Dr. Dixon envisions the future of the department not just in terms of overall growth, but also through inventive synergies with new technologies and innovations. “Mechanical and Aerospace Engineering are disciplines focused on the conservation of and conversion of energy and forces and their effects on motion. At UF, we seek new frontiers in these disciplines. We aspire to improve our understanding of the universe from the atomistic scale interactions of materials to physics at a planetary scale. As we explore increasingly complex systems, we are expanding our expertise in the fusion of dynamics and information through pioneering efforts in robotics, cyber-physical systems, and artificial intelligence,” he said. 

In addition to his MAE position, Dr. Dixon also holds an Affiliate appointment in the Department of Electrical Engineering. He has served as the Director of Operations and an elected member of the Board of Governors for the IEEE Control Systems Society. He was recently awarded the IEEE Control Systems Society Distinguished Member Award for his technical contributions and service to the community. He was also awarded the Air Force Commander’s Public Service Award for his contributions to the U.S. Air Force Science Advisory Board.

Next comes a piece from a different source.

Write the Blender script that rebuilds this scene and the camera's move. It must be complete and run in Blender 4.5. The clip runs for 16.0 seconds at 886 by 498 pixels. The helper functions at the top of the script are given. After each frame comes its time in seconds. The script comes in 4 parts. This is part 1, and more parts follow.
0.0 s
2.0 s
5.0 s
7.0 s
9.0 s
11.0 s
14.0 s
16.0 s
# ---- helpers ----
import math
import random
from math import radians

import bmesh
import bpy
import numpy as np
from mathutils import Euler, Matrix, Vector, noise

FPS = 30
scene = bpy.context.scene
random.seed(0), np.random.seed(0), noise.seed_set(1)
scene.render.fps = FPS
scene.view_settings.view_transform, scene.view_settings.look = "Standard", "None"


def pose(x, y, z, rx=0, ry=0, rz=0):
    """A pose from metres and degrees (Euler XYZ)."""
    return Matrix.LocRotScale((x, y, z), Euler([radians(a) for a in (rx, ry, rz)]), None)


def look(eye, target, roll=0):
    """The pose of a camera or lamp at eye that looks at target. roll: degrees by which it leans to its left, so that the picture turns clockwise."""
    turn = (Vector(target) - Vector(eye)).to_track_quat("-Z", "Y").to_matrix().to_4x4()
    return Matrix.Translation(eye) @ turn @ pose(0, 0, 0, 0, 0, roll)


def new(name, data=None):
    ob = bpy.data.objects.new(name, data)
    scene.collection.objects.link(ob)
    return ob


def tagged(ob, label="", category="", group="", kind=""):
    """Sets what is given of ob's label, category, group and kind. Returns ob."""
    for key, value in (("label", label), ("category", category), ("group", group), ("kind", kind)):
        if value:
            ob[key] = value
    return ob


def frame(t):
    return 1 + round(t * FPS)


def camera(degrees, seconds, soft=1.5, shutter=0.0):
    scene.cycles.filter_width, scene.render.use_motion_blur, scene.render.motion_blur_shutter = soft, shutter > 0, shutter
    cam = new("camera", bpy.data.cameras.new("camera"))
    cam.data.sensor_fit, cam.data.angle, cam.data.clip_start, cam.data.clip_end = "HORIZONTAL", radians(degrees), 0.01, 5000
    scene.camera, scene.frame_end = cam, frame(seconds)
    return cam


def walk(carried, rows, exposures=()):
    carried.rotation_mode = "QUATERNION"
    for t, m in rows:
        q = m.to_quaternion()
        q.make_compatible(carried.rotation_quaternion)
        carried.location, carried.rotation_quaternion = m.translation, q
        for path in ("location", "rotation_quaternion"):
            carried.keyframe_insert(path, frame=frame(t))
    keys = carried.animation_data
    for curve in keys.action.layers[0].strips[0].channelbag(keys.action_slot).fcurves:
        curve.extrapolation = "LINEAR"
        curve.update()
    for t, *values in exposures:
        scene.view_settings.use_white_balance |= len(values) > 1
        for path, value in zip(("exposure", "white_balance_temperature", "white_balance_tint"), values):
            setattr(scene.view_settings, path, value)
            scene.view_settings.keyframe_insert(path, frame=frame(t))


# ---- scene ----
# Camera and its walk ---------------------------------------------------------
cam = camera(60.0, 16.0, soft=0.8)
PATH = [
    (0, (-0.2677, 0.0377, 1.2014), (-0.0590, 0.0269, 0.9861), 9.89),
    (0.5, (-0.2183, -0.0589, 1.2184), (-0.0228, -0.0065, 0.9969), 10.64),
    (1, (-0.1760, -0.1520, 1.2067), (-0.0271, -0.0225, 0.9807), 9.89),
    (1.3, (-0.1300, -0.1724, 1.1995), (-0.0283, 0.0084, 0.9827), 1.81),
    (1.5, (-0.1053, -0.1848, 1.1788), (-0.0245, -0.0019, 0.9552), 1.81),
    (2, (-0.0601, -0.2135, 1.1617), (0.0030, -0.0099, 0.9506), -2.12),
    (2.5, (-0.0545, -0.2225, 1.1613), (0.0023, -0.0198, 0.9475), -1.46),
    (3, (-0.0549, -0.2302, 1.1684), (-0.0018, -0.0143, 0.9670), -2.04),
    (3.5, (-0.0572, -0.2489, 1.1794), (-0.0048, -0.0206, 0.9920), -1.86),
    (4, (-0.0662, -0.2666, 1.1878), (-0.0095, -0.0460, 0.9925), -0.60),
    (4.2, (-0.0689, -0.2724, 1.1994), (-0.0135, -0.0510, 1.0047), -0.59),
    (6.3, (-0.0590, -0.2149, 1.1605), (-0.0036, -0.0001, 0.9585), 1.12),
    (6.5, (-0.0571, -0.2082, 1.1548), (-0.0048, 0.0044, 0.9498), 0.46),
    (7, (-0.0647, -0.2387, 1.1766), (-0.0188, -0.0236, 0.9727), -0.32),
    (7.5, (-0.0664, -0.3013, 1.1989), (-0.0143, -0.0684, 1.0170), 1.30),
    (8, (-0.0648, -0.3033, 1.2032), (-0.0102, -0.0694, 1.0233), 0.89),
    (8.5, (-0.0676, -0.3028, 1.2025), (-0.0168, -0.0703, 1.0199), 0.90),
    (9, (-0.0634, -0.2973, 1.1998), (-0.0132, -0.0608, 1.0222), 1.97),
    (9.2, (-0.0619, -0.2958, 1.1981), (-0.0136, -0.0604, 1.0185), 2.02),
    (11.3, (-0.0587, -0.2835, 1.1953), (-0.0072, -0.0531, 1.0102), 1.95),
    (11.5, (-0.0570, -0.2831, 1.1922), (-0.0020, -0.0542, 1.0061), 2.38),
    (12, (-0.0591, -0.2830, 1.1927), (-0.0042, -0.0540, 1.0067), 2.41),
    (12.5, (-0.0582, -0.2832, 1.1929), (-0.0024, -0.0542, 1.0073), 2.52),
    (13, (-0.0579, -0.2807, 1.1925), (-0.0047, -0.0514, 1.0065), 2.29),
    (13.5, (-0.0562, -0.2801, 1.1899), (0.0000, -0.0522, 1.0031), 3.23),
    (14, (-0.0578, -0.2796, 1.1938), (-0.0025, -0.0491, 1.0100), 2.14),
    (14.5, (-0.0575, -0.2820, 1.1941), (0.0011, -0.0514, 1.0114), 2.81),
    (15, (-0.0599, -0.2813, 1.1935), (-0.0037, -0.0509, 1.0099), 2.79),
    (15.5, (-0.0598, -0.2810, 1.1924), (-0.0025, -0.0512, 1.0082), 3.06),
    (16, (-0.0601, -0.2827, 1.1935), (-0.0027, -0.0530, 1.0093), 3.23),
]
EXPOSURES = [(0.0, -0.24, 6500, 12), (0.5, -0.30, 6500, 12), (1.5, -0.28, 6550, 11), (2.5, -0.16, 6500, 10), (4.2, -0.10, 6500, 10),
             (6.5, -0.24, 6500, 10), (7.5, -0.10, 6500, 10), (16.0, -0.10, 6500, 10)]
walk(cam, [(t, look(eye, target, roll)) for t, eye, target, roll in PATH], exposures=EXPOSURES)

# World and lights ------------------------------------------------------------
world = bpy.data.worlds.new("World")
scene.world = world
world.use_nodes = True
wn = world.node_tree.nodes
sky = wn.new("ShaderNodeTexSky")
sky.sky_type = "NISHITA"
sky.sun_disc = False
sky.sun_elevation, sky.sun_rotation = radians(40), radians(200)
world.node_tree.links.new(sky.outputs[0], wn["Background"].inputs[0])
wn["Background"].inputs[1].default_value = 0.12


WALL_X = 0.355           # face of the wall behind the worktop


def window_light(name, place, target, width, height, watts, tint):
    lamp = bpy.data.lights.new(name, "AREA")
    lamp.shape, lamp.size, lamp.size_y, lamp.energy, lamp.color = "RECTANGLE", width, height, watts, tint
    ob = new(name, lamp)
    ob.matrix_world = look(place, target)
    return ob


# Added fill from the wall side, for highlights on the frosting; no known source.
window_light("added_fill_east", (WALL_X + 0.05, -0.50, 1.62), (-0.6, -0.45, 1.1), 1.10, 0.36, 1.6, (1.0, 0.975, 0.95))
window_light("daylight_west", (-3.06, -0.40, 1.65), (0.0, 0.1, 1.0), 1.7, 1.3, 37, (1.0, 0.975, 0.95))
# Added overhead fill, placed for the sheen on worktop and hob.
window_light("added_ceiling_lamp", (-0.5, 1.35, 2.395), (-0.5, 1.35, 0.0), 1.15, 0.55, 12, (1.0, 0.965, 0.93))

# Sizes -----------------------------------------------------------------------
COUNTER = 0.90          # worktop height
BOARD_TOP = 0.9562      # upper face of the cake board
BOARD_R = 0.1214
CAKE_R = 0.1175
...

Dr. Dixon received his B.S. and Ph.D. degrees in Electrical Engineering from Clemson University. Before joining the University of Florida, he worked in the robotics group at the prestigious Oak Ridge National Laboratory as a Eugene Wigner Fellow. He has authored or co-authored approximately 500 peer-reviewed articles, including four research monographs, which have been cited over 13,500 times (h-index 59). His work has been recognized by a number of early and mid-career, best paper, and student mentoring awards, and he is an ASME and IEEE Fellow for his contributions to control methods developed for uncertain nonlinear systems. His research has been continuously funded by the National Science Foundation since his early CAREER Award, with the majority of his funding coming from the Department of Defense. He is currently the lead investigator at the AFOSR Center of Excellence on Assured Autonomy in Contested Environments.